Here's where it gets truly absurd: the questions themselves are often impossible to answer consistently.

"What was the street name of the road you grew up on?" Well, I moved four times as a kid. Which one did I enter when I set up this account in 2019? Who knows. "What is your favorite movie?" I have twenty favorite movies depending on the mood. "What was the name of your first pet?" I had two goldfish. Did I put "Goldie" or "Nemo" or both?

I've personally been locked out of accounts I've owned for ten years because I couldn't remember which version of a security question answer I'd used. The company's system said "no match." Support said "sorry, we can't help without the correct answer." So I created a new account with a new email address instead.

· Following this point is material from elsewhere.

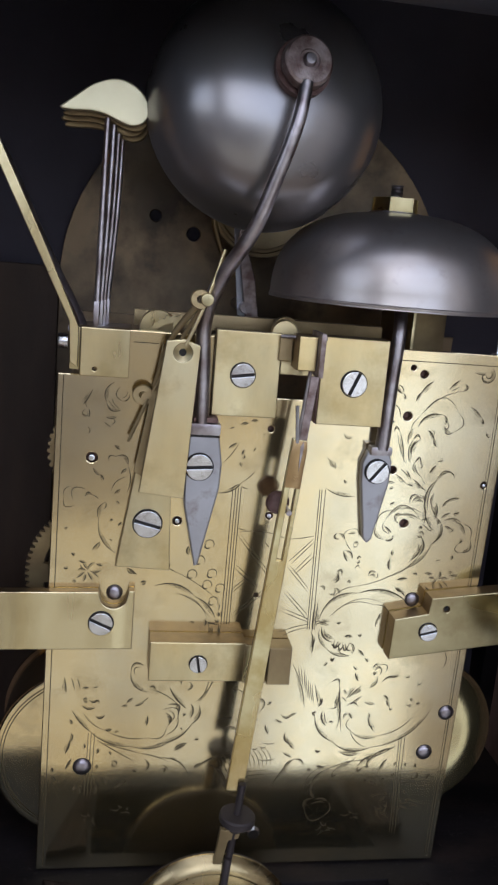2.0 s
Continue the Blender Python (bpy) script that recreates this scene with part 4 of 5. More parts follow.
def brackets():
    # bridge that carries the pendulum
    cock = thing("back_cock", "brass back cock bridging a square opening", "clock bracket")
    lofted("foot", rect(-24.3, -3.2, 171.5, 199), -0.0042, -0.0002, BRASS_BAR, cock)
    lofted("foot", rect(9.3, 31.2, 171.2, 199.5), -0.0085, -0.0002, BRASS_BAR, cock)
    # thin dark layer that paints the shade on the foot's left face
    part("shaded_side", box(0.0088, 0.0092, -0.0083, -0.0004, 0.1714, 0.1858, 0.0001), RUST, cock, "dark layer on the cock foot's side, shade put into colour")
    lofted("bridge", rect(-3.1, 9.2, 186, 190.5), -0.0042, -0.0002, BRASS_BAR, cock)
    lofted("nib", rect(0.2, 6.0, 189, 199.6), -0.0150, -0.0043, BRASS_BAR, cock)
    lofted("cheek", rect(-4.2, 0.0, 190.6, 198.5), -0.0060, -0.0002, BRASS_OLD, cock)
    part("pinion_wheel", lathe([(0, -0.0008), (0.0042, -0.0008), (0.0045, 0), (0.0045, 0.0015), (0, 0.0015)], (-0.0015, 0.002, 0.1985), (0, 1, 0), 32), BRASS_BAR, cock, crisp=40)
    part("suspension_block", box(0.0062, 0.0078, -0.0185, -0.0043, 0.1875, 0.2010, 0.0003), IRON, cock, "dark steel suspension block")
    part("pin", tube([(-0.004, -0.006, 0.1985), (0.0095, -0.012, 0.1990)], 0.0006, n=10, curved=False), STEEL_ROD, cock, crisp=40)
    # block with the lever at the top corner
    block = thing("hammer_stop_block", "square brass block with bent brass spring lever", "clock bracket")
    lofted("block", rect(-66.2, -51.2, 182, 197), -0.0062, -0.0002, BRASS_BAR, block, [circle(-61.7, 184.3, 0.7, 12)])
    part("cheek", box(-0.0695, -0.0664, -0.0032, 0.010, 0.1835, 0.1965, 0.0003), BRASS_BAR, block)
    part("stop_screw", lathe([(0, 0), (0.0022, 0), (0.0024, 0.0006), (0.0024, 0.003), (0, 0.003)], (-0.0735, 0.002, 0.1915), (1, 0, 0), 20), STEEL, block, crisp=40)
    lofted("spring", [(-69.3, 186), (-66.9, 184.5), (-66.9, 197), (-78.6, 223), (-94, 255), (-97.4, 255), (-81.8, 223), (-69.8, 198.5)], -0.0066, -0.0034, BRASS_BAR, block)
    part("spring", tube([(-0.0665, 0.010, 0.1950), (-0.0685, 0.010, 0.2000), (-0.0790, 0.010, 0.2195), (-0.0882, 0.010, 0.2390), (-0.0930, 0.010, 0.2480)], 0.0016, n=8, flat=2.0), STEEL_ROD, block, "dark iron twin of the spring", crisp=40)
    # spring strip on its foot
    strip = thing("guard_strip", "tapered brass strip standing off a tilted brass foot", "clock bracket")
    lofted("foot", [(-52.3, 119), (-34.3, 118), (-35.8, 150), (-47.0, 154)], -0.0045, -0.0002, BRASS_BAR, strip)
    lofted("strip", [(-46.2, 147), (-32.0, 145.5), (-29.8, 194.2), (-35.0, 196), (-40.2, 195.2)], -0.0125, -0.0100, BRASS_BAR, strip, [circle(-35.1, 191.8, 2.9, 24)])
    part("countersink", lathe([(0.0029, 0), (0.0012, 0.0012), (0.0011, 0.0020)], (-0.0351, -0.0124, 0.1918), (0, 1, 0), 28), BRASS_BAR, strip, crisp=40)
    part("hole", lathe([(0.0012, 0), (0.0011, 0.0004), (0, 0.0004)], (-0.0351, -0.0111, 0.1918), (0, 1, 0), 20), HOLE_SHADE, strip, "dark bottom of the countersunk hole", crisp=40)
    part("post", box(-0.044, -0.036, -0.0100, -0.0045, 0.1475, 0.1520, 0.0003), BRASS_OLD, strip)
    # left holding arm
    arm = thing("holding_bracket", "flat brass holding bar screwed to plate and case side", "clock bracket", "case brackets")
    notch = [(-56.6 + 4.6 * math.cos(radians(a)), 108.4 + 4.6 * math.sin(radians(a))) for a in range(190, 351, 16)]
    notch = [(x + 4.4, z) for x, z in notch]
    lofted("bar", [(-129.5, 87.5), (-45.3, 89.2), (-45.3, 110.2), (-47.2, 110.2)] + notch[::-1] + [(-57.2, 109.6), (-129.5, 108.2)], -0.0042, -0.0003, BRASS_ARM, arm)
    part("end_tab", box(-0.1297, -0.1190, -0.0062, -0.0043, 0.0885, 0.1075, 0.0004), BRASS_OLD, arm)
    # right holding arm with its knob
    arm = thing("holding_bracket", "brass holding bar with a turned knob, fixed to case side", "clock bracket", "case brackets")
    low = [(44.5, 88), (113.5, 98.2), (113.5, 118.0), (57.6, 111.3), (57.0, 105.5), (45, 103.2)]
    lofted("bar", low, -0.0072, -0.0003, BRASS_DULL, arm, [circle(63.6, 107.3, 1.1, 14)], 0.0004)
    turn = Matrix.Translation((0.1140, -0.0068, 0.1085)) @ Matrix.Rotation(radians(-62), 4, "Z")
    part("foot", box(0, 0.0300, 0, 0.0030, -0.0100, 0.0100, 0.0004, turn=turn), BRASS_DULL, arm)
    part("hole_lining", lathe([(0, 0), (0.0011, 0), (0.0011, 0.001), (0, 0.001)], (0.0636, -0.0060, 0.1073), (0, 1, 0), 14), HOLE_SHADE, arm, crisp=40)
    kx, kz = 0.0895, 0.1005
    knob = part("knob", lathe([(0.0042, 0), (0.0050, 0.0006), (0.0050, 0.0025), (0.0038, 0.0036), (0.0034, 0.012), (0.0044, 0.0155), (0.0082, 0.0176), (0.0094, 0.0184), (0.0098, 0.0196), (0.0096, 0.0210), (0.0086, 0.0216), (0.0050, 0.0206), (0.0022, 0.0202), (0, 0.0202)], (kx, -0.0073, kz), (0, -1, 0), 56), BRASS_DULL, arm, "turned brass knob with a milled edge", crisp=40)
    mill = bmesh.new()
    for i in range(60):
        a = 2 * math.pi * i / 60
        box(kx + 0.0097 * math.cos(a) - 0.00022, kx + 0.0097 * math.cos(a) + 0.00022, -0.0283, -0.0269, kz + 0.0097 * math.sin(a) - 0.00022, kz + 0.0097 * math.sin(a) + 0.00022, bm=mill)
    part("milling", mill, BRASS_DULL, knob)
    part("knob_pin", lathe([(0, 0), (0.0016, 0), (0.0019, -0.0004), (0.0019, -0.0010), (0, -0.001)], (kx, -0.0279, kz), (0, -1, 0), 20), STEEL, arm, "steel pin in the knob", crisp=40)
    # pendulum holdfast block
    hold = thing("pendulum_holdfast", "rectangular brass block with a drilled hook beside it", "clock bracket")
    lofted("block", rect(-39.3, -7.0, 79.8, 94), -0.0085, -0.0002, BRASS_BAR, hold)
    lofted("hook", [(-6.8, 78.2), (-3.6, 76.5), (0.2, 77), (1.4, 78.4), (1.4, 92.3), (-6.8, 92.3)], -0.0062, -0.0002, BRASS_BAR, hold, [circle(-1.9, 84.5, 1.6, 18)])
    lofted("lug", rect(1.6, 9.6, 78.2, 92.0), -0.0078, -0.0002, BRASS_OLD, hold)
    part("hole_lining", lathe([(0, 0), (0.0016, 0), (0.0016, 0.001), (0, 0.001)], (-0.0019, -0.0040, 0.0845), (0, 1, 0), 16), HOLE_SHADE, hold, crisp=40)
    # screws
    for x, z, y, r, a in ((-15, 185, -0.0048, 3.4, 8), (20.5, 185, -0.0092, 3.6, 68), (-42.5, 134.3, -0.0052, 4.0, -15), (-56, 98.6, -0.0048, 3.5, -25),
                          (-22.8, 86.3, -0.0091, 2.6, -80), (57.6, 98.8, -0.0078, 2.8, 15), (-27.2, 155, -0.0082, 3.8, 4), (33.2, 155.2, -0.0045, 3.5, 52)):
        screw(x, z, y, r, a)
    # long lever with eye
    lever = thing("repeat_lever", "slender brass lever with an eye and wire", "clock lever")
    part("eye", lathe([(0.0012, 0), (0.0028, 0), (0.0031, 0.0006), (0.0028, 0.0013), (0.0012, 0.0013), (0.0012, 0)], (-0.0312, -0.0150, 0.2085), (0, -1, 0), 24), BRASS_OLD, lever, crisp=40)
    part("boss", lathe([(0, 0.0008), (0.0018, 0.0006), (0.0020, 0), (0.0020, -0.003)], (-0.0292, -0.0165, 0.2085), (0, -1, 0), 20), BRASS_DULL, lever, crisp=40)
    part("wire", tube([(-0.0345, -0.0140, 0.1945), (-0.0296, -0.0158, 0.2075), (-0.0250, -0.0172, 0.2235)], 0.00055, n=8), BRASS_BAR, lever, crisp=40)
    part("arm", tube([(-0.0320, -0.0145, 0.2065), (-0.0385, -0.0095, 0.1960), (-0.0430, -0.0060, 0.1800)], 0.0011, 0.0008, n=8), BRASS_OLD, lever, crisp=40)
    part("arm", tube([(-0.0305, -0.0145, 0.2060), (-0.0360, -0.0095, 0.1950), (-0.0430, -0.0070, 0.1790)], 0.0007, 0.0006, n=8), BRASS_OLD, lever, crisp=40)
    part("hub", lathe([(0, 0), (0.0019, 0), (0.0021, -0.0005), (0.0021, -0.005)], (-0.0450, -0.0062, 0.1762), (0, -1, 0), 20), BRASS_OLD, lever, crisp=40)
    part("eye", lathe([(0.0012, 0), (0.0030, 0), (0.0033, 0.0006), (0.0030, 0.0013), (0.0012, 0.0013), (0.0012, 0)], (-0.0464, -0.0048, 0.1770), (0, -1, 0), 24), BRASS_OLD, lever, crisp=40)
    part("tail", tube([(-0.0448, -0.0060, 0.1760), (-0.0475, -0.0058, 0.1685), (-0.0502, -0.0055, 0.1618)], 0.0006, 0.0005, n=8), BRASS_OLD, lever, crisp=40)
    # dark sheet added for the shade beside the guard strip
    part("shadow_plate", slab([(-41, 194), (-38.5, 178), (-38.5, 147), (-48, 152)], -0.0062, -0.0050, (), 0.0002), BRASS_OLD, lever)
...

A Reddit thread I found had 847 comments from people experiencing the same thing. One user described being locked out of their own PayPal account for two weeks while trying to answer security questions about information they weren't even sure they'd accurately entered years ago. Another person mentioned being asked to identify their favorite restaurant from a list of restaurants they'd never heard of—the security questions had obviously been filled in by someone else, or auto-populated with incorrect data.

Why Banks Get It Right (Sometimes)

Banks have figured something out that retail companies still haven't: security questions are an archaic solution to a solved problem. Most major financial institutions now use multi-factor authentication instead. You reset your password, and they send a code to your phone or email. It's quick, it's secure, and it actually proves you have access to the account.

Amazon does something similar—they text you a code. So do Spotify, Netflix, and most social media platforms. Do these companies experience more hacking than Best Buy? No. In fact, financial institutions with considerably more attractive targets to hackers have moved away from security questions entirely.

Yet consumer retail sites are still asking about your childhood pet like it's 2005.

The excuse I've heard from company representatives is always the same: "Many users don't have cell phones on file" or "We need a backup method if someone can't access their email." But that's not actually why they're using security questions. They're using them because the infrastructure is already in place, because implementing modern authentication would require investment, and because—let's be blunt—they don't prioritize user experience for this particular moment.

The Cost of Frustration

You might think, "Why does this matter? It's just a few security questions." But the friction adds up. I've abandoned password resets at three different companies this year because I couldn't answer the security questions correctly and didn't want to deal with customer service. Those companies lost the opportunity to potentially engage me with a promotion, an update, or even just to remind me that they exist.

This connects to something bigger that we've written about before: companies increasingly shifting friction and inconvenience onto customers, then acting shocked when customers get frustrated and go elsewhere.

What's maddening is that solving this problem is genuinely easy. Send a verification code via email or text. Ask for the last four digits of a payment method on file. Use biometric authentication if the user has it enabled. There are literally a dozen better solutions than asking me whether my favorite color is blue or red—and then telling me I answered incorrectly because I apparently entered it as "Royal Blue" back in 2018.

What You Can Actually Do

Until companies modernize their security practices, here's the reality: you're stuck. You can complain to customer service, and they'll sympathize while explaining they "can't bypass" security protocols. You can try to contact the company through social media, where they might help if you shame them publicly enough. Or you can just accept that some companies view password recovery as punishment for being human enough to forget your login credentials.

The best solution remains what it's always been: use a password manager. LastPass, 1Password, Bitwarden—any of them will store your passwords securely so you never have to reset them in the first place. Yes, it's frustrating that we need a third-party tool to work around bad company policies, but it works.

Until the day when retail companies invest in actually good security practices, that's your workaround. And honestly, it's probably more secure than most of the security questions they're asking you anyway.